*Source excerpt:*
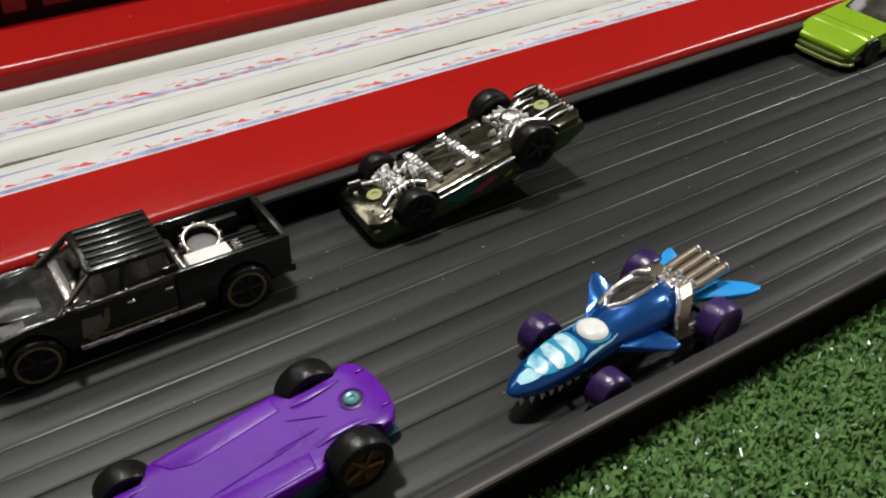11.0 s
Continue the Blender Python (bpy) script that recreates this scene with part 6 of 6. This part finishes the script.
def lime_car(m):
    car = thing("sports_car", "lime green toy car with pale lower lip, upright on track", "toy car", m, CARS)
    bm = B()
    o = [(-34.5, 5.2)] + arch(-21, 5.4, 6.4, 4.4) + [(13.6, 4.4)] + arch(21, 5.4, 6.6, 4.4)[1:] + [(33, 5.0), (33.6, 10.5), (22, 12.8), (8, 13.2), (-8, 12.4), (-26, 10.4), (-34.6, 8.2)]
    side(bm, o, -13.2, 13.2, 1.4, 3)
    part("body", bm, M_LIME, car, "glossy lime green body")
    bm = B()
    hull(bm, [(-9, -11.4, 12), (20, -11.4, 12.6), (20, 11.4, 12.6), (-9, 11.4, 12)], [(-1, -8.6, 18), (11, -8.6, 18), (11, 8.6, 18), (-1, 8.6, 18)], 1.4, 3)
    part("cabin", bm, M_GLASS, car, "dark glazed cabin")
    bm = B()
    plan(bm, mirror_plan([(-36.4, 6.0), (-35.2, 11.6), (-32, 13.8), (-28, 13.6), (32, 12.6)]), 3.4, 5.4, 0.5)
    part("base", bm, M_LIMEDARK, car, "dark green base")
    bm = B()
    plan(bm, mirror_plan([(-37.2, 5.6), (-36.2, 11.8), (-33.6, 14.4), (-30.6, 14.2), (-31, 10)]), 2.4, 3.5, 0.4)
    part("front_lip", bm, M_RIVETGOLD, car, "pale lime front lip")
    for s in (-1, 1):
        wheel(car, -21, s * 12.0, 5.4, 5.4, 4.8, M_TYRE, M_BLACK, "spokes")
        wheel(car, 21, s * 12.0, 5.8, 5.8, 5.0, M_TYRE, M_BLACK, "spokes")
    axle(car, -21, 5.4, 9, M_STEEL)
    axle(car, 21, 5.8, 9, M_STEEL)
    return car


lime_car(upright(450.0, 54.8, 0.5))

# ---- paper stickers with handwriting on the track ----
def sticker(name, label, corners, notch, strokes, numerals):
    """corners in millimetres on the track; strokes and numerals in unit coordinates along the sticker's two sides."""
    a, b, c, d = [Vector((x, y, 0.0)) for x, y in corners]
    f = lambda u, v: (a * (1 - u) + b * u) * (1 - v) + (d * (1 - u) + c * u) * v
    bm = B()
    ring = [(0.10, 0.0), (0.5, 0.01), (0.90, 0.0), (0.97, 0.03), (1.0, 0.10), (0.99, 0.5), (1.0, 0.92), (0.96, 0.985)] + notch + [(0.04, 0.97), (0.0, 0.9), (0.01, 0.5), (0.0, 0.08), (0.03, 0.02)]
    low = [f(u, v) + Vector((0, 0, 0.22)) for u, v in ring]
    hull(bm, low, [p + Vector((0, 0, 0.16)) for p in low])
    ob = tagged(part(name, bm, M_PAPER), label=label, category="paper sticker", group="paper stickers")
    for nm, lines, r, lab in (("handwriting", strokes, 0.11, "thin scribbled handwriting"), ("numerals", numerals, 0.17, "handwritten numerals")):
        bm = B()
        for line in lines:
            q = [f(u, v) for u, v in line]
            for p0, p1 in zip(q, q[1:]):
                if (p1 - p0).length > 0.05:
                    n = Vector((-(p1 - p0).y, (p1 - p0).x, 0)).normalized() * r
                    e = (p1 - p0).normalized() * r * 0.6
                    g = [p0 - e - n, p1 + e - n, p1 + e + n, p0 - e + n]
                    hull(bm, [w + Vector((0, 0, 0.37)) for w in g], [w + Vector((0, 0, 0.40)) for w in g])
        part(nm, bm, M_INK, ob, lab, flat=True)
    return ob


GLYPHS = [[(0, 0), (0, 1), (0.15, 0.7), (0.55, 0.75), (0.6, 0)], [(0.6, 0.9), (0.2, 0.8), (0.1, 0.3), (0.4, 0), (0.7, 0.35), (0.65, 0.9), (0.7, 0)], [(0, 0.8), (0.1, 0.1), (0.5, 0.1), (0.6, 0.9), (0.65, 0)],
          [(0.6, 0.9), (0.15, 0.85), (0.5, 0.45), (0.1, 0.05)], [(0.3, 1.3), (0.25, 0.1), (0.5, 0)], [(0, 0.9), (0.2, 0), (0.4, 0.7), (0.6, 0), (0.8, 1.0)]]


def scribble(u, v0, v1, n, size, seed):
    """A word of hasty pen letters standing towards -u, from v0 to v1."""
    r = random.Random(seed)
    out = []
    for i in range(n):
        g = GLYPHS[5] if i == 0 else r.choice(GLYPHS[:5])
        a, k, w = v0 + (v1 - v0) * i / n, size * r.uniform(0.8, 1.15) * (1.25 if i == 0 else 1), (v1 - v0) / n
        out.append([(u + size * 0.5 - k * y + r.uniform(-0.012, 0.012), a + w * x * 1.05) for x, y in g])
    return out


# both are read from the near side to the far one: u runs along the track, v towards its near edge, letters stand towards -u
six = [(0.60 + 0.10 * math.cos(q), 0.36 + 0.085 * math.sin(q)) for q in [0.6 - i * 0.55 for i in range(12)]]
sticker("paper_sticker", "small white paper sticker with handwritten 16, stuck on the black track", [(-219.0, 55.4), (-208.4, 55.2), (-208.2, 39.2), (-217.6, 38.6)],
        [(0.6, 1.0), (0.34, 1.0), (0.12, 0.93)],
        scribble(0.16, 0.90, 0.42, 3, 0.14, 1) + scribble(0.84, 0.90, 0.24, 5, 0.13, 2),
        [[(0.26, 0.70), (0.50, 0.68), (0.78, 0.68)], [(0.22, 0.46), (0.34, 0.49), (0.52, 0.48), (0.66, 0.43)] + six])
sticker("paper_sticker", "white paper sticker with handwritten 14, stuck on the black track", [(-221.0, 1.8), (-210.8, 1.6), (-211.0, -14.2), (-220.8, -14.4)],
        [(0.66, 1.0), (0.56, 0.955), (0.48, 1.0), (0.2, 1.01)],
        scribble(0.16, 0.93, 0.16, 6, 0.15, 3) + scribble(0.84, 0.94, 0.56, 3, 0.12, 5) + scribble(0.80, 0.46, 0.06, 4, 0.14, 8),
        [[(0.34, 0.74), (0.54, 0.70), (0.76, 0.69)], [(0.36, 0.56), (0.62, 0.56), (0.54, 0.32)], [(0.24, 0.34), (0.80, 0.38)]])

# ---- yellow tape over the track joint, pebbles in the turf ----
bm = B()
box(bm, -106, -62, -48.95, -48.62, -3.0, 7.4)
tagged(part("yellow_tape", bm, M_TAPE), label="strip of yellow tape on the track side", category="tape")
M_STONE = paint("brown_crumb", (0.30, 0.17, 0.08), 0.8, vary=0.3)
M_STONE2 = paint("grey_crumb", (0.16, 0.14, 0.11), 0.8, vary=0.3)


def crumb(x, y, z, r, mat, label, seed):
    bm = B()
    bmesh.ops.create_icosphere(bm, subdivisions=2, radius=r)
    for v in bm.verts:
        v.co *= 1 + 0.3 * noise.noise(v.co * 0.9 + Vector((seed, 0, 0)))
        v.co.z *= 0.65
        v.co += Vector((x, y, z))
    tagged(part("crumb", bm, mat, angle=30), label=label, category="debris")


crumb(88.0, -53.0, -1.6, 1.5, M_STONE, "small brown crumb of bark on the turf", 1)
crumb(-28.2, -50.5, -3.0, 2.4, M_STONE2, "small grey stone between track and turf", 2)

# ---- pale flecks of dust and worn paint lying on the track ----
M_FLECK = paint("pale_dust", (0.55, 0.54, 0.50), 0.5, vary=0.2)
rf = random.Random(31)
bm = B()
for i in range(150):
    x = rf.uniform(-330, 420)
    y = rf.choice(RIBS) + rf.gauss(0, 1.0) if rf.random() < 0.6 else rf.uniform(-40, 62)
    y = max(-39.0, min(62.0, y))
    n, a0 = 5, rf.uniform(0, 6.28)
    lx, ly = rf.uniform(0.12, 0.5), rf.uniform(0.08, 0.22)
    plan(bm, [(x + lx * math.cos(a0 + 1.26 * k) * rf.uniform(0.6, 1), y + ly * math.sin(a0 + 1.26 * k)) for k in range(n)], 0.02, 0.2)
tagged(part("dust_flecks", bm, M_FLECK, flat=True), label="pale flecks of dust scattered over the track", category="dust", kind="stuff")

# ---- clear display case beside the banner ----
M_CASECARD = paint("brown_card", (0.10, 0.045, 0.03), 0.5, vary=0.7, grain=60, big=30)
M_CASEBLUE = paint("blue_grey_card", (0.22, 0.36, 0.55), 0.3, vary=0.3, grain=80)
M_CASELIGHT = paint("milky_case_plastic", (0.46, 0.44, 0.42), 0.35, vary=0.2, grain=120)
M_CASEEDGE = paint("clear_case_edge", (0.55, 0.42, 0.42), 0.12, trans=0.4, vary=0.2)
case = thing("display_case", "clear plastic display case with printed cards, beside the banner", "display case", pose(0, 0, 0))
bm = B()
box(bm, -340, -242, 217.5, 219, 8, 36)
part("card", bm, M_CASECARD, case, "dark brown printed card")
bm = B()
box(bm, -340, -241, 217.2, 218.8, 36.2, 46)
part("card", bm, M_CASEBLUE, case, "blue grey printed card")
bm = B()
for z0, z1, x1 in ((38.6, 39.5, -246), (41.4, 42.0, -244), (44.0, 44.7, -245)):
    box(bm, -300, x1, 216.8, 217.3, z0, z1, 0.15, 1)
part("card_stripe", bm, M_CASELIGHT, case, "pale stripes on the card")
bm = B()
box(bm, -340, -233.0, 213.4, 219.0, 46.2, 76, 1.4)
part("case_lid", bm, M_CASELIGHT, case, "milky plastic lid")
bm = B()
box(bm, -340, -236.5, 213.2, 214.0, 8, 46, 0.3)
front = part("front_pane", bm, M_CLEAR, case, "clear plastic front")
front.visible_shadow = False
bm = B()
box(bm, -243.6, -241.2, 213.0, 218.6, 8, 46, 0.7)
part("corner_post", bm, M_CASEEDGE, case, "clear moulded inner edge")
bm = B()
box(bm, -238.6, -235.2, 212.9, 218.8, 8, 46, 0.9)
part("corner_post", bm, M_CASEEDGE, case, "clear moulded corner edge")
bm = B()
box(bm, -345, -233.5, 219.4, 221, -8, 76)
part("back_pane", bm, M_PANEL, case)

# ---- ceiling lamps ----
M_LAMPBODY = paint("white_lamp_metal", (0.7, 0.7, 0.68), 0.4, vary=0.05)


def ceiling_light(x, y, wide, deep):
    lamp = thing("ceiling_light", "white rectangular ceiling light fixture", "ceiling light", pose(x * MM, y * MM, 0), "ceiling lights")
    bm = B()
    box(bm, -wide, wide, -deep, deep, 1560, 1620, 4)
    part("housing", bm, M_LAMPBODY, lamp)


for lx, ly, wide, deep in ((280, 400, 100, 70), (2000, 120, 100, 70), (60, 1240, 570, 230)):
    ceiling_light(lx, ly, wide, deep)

*Written problem:* Repeat, exactly and in full, each line from the start of the data to the line that contains "lime_car(upright(450.0, 54.8, 0.5))". Pictures do not go in.

*Correct output:*
11.0 s
Continue the Blender Python (bpy) script that recreates this scene with part 6 of 6. This part finishes the script.
def lime_car(m):
    car = thing("sports_car", "lime green toy car with pale lower lip, upright on track", "toy car", m, CARS)
    bm = B()
    o = [(-34.5, 5.2)] + arch(-21, 5.4, 6.4, 4.4) + [(13.6, 4.4)] + arch(21, 5.4, 6.6, 4.4)[1:] + [(33, 5.0), (33.6, 10.5), (22, 12.8), (8, 13.2), (-8, 12.4), (-26, 10.4), (-34.6, 8.2)]
    side(bm, o, -13.2, 13.2, 1.4, 3)
    part("body", bm, M_LIME, car, "glossy lime green body")
    bm = B()
    hull(bm, [(-9, -11.4, 12), (20, -11.4, 12.6), (20, 11.4, 12.6), (-9, 11.4, 12)], [(-1, -8.6, 18), (11, -8.6, 18), (11, 8.6, 18), (-1, 8.6, 18)], 1.4, 3)
    part("cabin", bm, M_GLASS, car, "dark glazed cabin")
    bm = B()
    plan(bm, mirror_plan([(-36.4, 6.0), (-35.2, 11.6), (-32, 13.8), (-28, 13.6), (32, 12.6)]), 3.4, 5.4, 0.5)
    part("base", bm, M_LIMEDARK, car, "dark green base")
    bm = B()
    plan(bm, mirror_plan([(-37.2, 5.6), (-36.2, 11.8), (-33.6, 14.4), (-30.6, 14.2), (-31, 10)]), 2.4, 3.5, 0.4)
    part("front_lip", bm, M_RIVETGOLD, car, "pale lime front lip")
    for s in (-1, 1):
        wheel(car, -21, s * 12.0, 5.4, 5.4, 4.8, M_TYRE, M_BLACK, "spokes")
        wheel(car, 21, s * 12.0, 5.8, 5.8, 5.0, M_TYRE, M_BLACK, "spokes")
    axle(car, -21, 5.4, 9, M_STEEL)
    axle(car, 21, 5.8, 9, M_STEEL)
    return car


lime_car(upright(450.0, 54.8, 0.5))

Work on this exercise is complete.